■ **Instruction**:
Using the listing below, copy exactly the lines from the one containing "4. More parts follow." to the one containing "(0.97, 0.98, 0.98))", both lines included, and no others.

### Dataset records

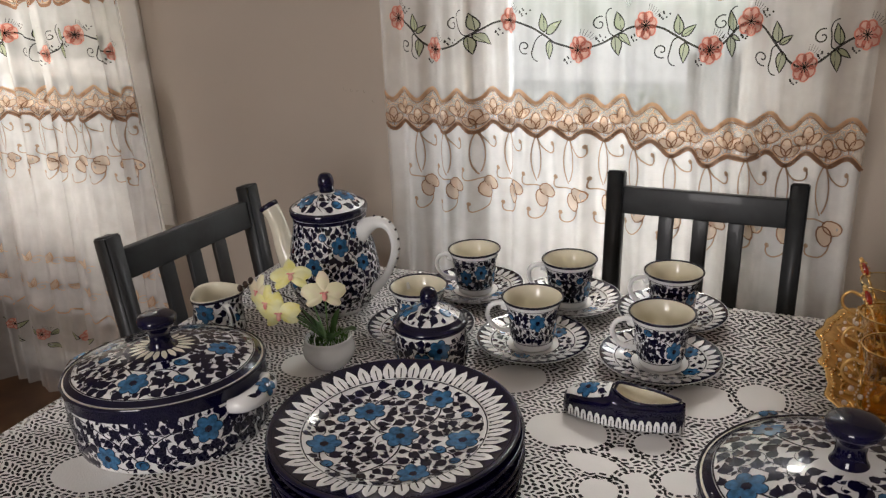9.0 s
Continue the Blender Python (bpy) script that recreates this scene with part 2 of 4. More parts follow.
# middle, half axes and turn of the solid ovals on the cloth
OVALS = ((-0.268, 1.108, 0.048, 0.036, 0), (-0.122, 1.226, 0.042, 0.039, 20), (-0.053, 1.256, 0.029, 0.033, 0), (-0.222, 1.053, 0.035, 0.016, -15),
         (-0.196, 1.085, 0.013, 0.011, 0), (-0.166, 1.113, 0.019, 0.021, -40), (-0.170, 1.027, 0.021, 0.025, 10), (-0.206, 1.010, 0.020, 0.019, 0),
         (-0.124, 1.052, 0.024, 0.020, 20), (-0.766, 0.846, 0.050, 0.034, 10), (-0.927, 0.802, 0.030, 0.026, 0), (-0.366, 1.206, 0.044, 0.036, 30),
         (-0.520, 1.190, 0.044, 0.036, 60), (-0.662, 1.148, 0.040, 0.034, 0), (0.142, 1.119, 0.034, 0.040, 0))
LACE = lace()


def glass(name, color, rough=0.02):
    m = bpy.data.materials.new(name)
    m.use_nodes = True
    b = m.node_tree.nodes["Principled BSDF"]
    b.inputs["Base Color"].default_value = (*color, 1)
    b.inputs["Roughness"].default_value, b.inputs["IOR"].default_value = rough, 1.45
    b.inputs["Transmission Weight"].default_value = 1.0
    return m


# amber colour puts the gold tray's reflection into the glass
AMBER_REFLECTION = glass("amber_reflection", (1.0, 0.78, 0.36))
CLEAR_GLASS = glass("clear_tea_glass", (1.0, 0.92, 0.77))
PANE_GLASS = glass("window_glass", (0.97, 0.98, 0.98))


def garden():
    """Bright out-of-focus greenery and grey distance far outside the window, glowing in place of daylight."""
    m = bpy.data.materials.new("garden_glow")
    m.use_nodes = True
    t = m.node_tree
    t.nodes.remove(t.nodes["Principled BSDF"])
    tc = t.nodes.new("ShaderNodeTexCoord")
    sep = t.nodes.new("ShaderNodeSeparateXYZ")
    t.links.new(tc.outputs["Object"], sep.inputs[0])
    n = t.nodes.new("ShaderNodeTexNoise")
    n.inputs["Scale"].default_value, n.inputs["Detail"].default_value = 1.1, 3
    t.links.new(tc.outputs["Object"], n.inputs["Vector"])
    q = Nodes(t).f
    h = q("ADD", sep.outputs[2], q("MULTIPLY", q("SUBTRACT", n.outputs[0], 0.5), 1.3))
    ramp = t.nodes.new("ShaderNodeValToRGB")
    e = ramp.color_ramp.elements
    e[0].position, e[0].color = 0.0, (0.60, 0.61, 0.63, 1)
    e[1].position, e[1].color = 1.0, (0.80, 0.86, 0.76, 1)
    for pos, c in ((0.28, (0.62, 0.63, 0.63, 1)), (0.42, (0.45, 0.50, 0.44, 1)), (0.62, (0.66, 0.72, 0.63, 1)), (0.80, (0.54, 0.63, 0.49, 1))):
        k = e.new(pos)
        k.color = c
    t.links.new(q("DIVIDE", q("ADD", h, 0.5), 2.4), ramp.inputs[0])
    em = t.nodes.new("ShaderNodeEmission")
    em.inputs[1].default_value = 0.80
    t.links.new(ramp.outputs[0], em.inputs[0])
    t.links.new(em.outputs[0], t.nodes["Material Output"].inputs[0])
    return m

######
### Dataset records

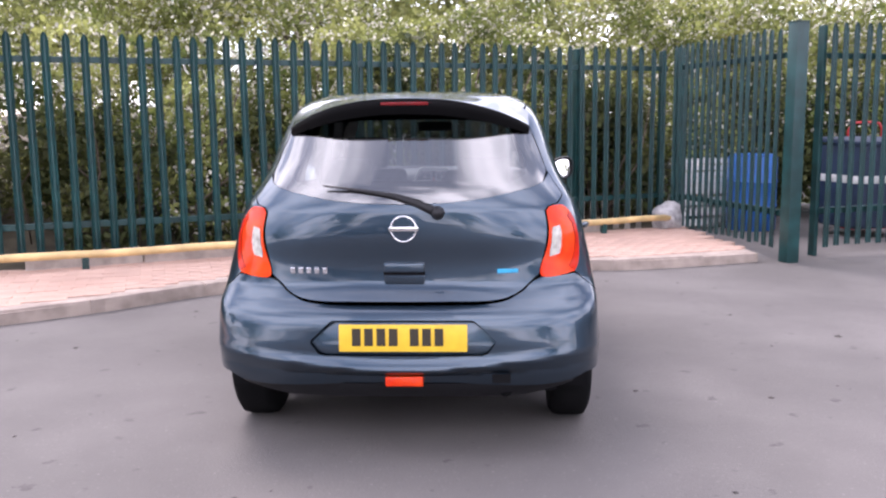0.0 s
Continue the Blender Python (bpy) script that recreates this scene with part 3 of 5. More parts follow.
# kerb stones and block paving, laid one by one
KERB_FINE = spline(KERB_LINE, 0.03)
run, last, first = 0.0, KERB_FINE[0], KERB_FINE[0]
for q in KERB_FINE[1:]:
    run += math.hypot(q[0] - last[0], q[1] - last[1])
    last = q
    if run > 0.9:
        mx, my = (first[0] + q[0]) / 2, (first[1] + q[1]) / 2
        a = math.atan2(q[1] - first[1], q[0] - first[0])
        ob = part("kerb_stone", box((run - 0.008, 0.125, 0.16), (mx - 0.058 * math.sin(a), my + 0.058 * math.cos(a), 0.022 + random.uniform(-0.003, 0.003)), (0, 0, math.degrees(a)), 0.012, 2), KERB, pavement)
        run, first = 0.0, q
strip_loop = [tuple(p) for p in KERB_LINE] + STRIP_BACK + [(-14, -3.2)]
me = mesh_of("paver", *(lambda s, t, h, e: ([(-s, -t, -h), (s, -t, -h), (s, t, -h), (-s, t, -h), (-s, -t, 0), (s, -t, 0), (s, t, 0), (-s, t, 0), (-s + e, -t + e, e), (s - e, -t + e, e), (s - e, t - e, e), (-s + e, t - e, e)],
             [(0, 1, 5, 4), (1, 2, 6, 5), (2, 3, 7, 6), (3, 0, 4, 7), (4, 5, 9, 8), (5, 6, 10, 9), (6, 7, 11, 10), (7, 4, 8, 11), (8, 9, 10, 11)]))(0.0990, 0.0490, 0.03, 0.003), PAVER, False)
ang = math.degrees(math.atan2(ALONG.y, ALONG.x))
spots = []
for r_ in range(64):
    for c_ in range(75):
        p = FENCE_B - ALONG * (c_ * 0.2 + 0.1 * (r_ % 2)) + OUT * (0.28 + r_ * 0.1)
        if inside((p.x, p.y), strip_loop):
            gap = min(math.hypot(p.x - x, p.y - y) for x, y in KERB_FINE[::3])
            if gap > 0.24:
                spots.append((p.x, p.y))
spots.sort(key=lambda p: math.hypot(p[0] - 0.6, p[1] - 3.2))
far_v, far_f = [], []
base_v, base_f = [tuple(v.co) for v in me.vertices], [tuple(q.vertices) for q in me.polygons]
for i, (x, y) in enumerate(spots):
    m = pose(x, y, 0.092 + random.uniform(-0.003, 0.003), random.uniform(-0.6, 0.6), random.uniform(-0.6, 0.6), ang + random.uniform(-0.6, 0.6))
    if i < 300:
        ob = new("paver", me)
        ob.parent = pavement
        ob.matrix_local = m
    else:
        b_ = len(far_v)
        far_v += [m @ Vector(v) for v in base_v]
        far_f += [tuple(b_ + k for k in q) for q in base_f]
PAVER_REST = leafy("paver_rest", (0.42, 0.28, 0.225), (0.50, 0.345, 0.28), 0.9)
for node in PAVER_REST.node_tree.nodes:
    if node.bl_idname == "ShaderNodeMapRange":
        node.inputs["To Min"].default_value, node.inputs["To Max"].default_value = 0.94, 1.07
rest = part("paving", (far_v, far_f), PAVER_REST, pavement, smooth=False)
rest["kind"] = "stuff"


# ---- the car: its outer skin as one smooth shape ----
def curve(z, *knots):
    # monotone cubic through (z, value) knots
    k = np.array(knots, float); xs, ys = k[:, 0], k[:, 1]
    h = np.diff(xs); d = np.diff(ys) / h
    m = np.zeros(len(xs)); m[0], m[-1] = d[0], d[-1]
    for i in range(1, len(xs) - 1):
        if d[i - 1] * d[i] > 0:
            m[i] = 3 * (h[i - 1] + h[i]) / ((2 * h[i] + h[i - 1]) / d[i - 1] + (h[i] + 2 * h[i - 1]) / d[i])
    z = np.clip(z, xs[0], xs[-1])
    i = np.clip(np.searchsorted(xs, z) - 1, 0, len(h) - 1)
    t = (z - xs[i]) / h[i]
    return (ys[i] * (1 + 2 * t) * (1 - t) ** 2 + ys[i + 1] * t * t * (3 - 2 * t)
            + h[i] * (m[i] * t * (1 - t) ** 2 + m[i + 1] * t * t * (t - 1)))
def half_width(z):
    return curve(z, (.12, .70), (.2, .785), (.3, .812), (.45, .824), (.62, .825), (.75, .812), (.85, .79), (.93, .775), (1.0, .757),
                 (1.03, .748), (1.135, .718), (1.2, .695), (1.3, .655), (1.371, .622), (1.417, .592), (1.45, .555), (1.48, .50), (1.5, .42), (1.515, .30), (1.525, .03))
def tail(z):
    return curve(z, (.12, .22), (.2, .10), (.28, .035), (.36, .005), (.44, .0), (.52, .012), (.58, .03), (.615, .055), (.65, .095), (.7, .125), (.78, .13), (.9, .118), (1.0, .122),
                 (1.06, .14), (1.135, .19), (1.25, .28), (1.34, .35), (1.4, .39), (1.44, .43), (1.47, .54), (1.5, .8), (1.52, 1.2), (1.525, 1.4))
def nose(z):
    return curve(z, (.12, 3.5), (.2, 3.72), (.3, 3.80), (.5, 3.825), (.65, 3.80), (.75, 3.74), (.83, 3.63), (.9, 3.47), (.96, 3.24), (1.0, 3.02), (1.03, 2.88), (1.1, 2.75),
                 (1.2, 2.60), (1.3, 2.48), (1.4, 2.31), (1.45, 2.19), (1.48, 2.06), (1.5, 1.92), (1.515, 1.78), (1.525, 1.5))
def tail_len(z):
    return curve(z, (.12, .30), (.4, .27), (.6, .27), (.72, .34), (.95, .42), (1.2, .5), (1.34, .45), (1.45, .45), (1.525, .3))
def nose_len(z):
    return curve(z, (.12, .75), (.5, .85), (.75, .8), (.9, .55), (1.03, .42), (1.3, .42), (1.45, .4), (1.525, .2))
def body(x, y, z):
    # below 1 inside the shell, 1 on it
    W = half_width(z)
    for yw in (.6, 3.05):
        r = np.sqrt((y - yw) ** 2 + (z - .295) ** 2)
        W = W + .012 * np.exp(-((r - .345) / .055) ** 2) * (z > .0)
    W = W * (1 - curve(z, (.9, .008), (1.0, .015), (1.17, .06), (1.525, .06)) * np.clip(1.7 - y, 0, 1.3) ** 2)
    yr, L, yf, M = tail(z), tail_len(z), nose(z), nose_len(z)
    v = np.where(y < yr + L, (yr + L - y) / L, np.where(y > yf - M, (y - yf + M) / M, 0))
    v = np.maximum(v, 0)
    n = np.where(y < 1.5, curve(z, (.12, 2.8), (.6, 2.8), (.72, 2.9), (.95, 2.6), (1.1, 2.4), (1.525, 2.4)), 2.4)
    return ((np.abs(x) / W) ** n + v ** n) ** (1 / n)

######
### Dataset records

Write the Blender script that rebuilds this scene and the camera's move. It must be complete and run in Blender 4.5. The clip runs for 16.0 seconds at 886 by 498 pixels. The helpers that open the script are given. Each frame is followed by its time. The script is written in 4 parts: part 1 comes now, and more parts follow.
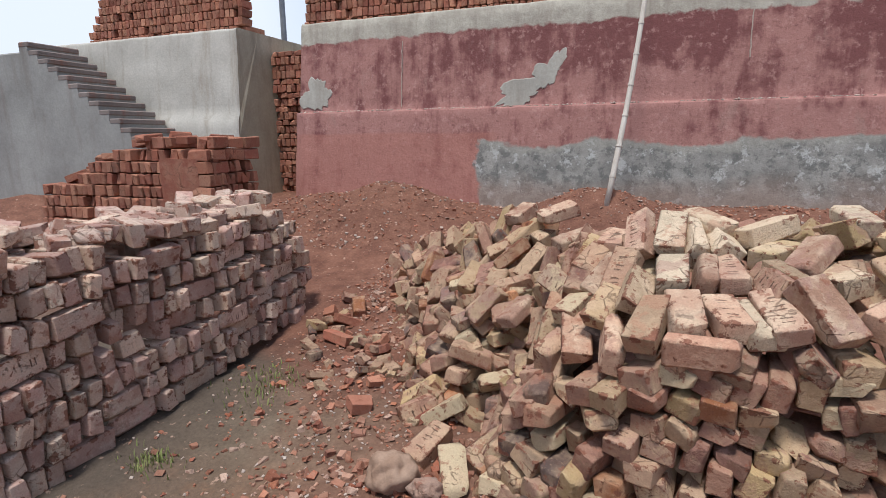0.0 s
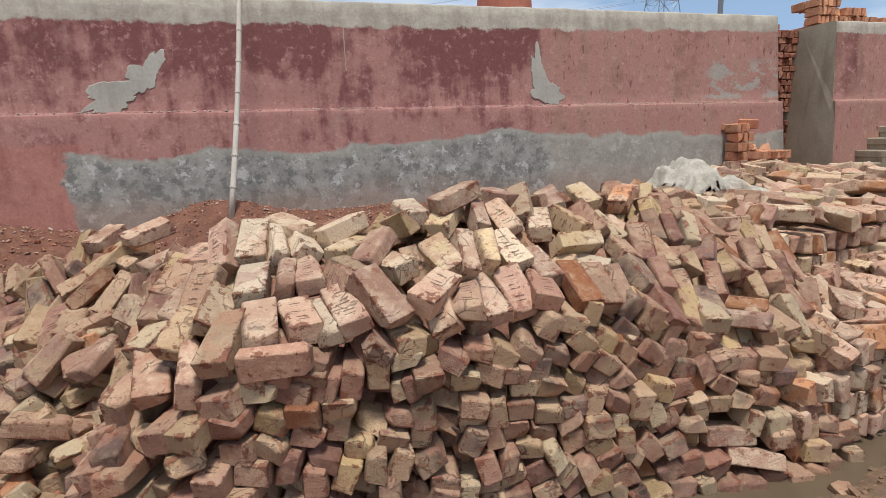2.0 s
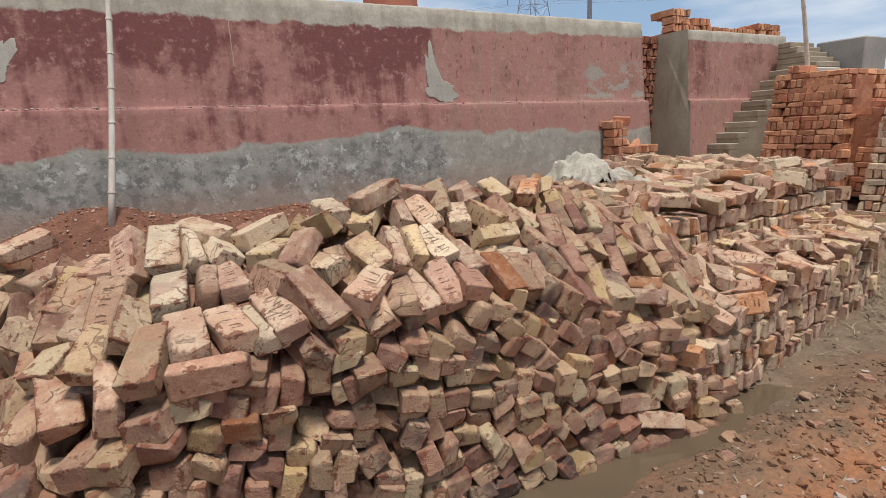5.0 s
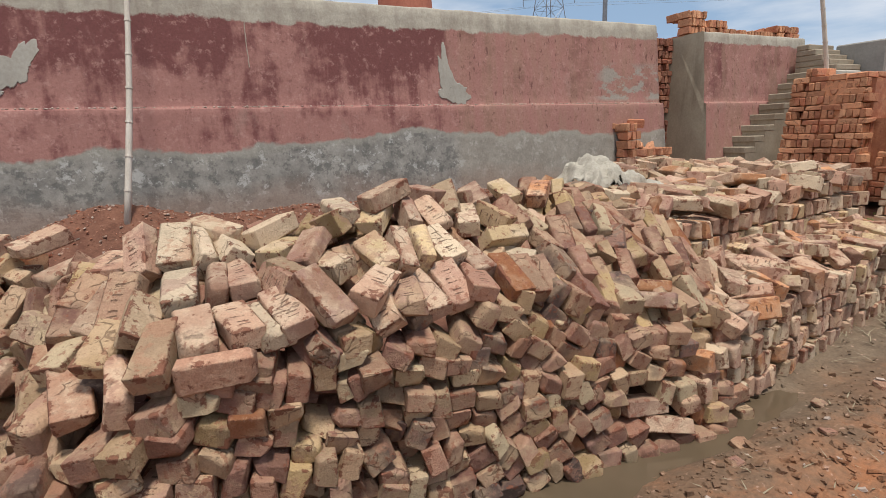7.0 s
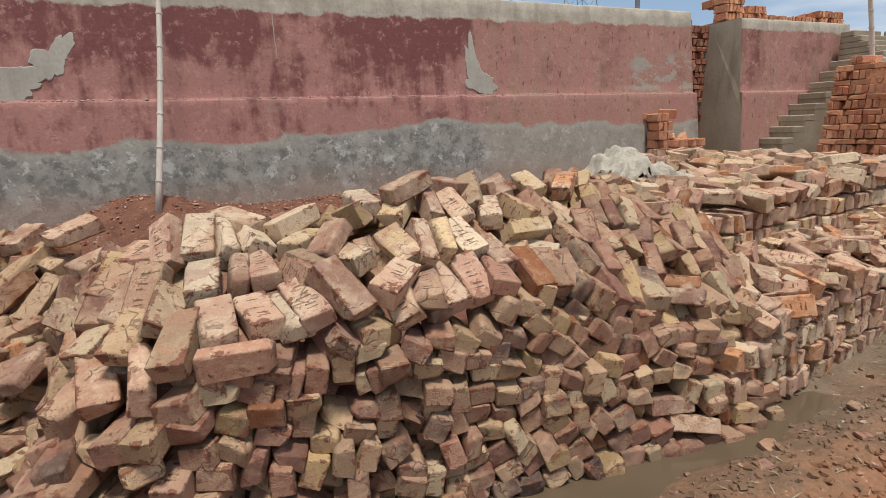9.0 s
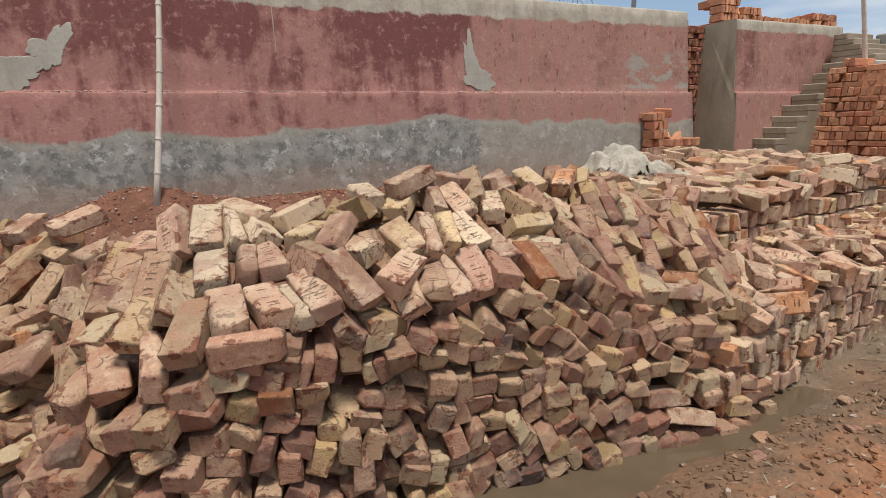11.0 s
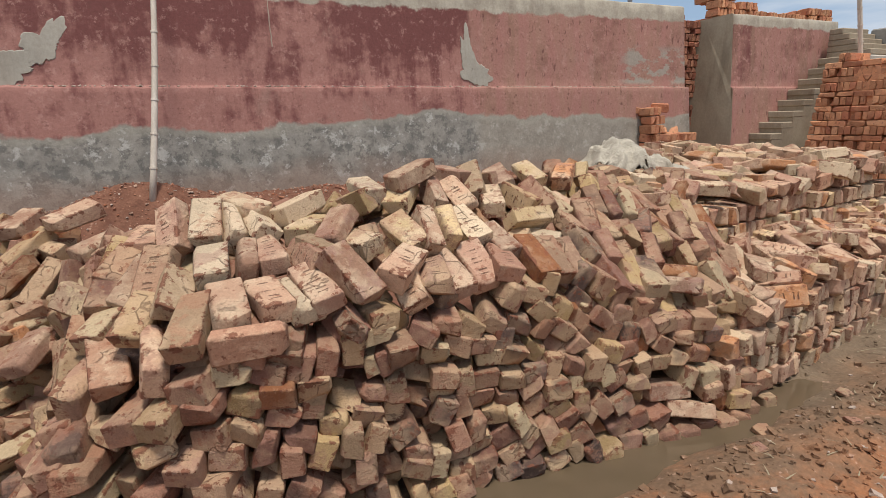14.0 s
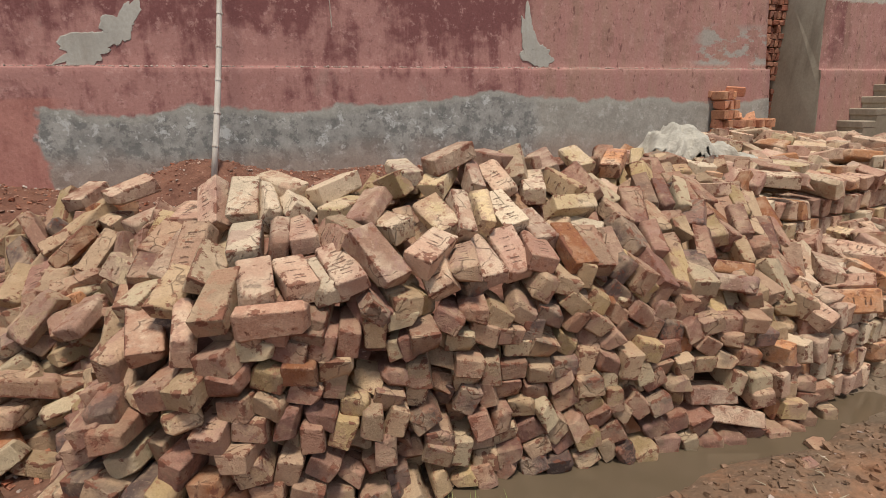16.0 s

######

■ **Solution to this exercise**:
Continue the Blender Python (bpy) script that recreates this scene with part 2 of 4. More parts follow.
# middle, half axes and turn of the solid ovals on the cloth
OVALS = ((-0.268, 1.108, 0.048, 0.036, 0), (-0.122, 1.226, 0.042, 0.039, 20), (-0.053, 1.256, 0.029, 0.033, 0), (-0.222, 1.053, 0.035, 0.016, -15),
         (-0.196, 1.085, 0.013, 0.011, 0), (-0.166, 1.113, 0.019, 0.021, -40), (-0.170, 1.027, 0.021, 0.025, 10), (-0.206, 1.010, 0.020, 0.019, 0),
         (-0.124, 1.052, 0.024, 0.020, 20), (-0.766, 0.846, 0.050, 0.034, 10), (-0.927, 0.802, 0.030, 0.026, 0), (-0.366, 1.206, 0.044, 0.036, 30),
         (-0.520, 1.190, 0.044, 0.036, 60), (-0.662, 1.148, 0.040, 0.034, 0), (0.142, 1.119, 0.034, 0.040, 0))
LACE = lace()


def glass(name, color, rough=0.02):
    m = bpy.data.materials.new(name)
    m.use_nodes = True
    b = m.node_tree.nodes["Principled BSDF"]
    b.inputs["Base Color"].default_value = (*color, 1)
    b.inputs["Roughness"].default_value, b.inputs["IOR"].default_value = rough, 1.45
    b.inputs["Transmission Weight"].default_value = 1.0
    return m


# amber colour puts the gold tray's reflection into the glass
AMBER_REFLECTION = glass("amber_reflection", (1.0, 0.78, 0.36))
CLEAR_GLASS = glass("clear_tea_glass", (1.0, 0.92, 0.77))
PANE_GLASS = glass("window_glass", (0.97, 0.98, 0.98))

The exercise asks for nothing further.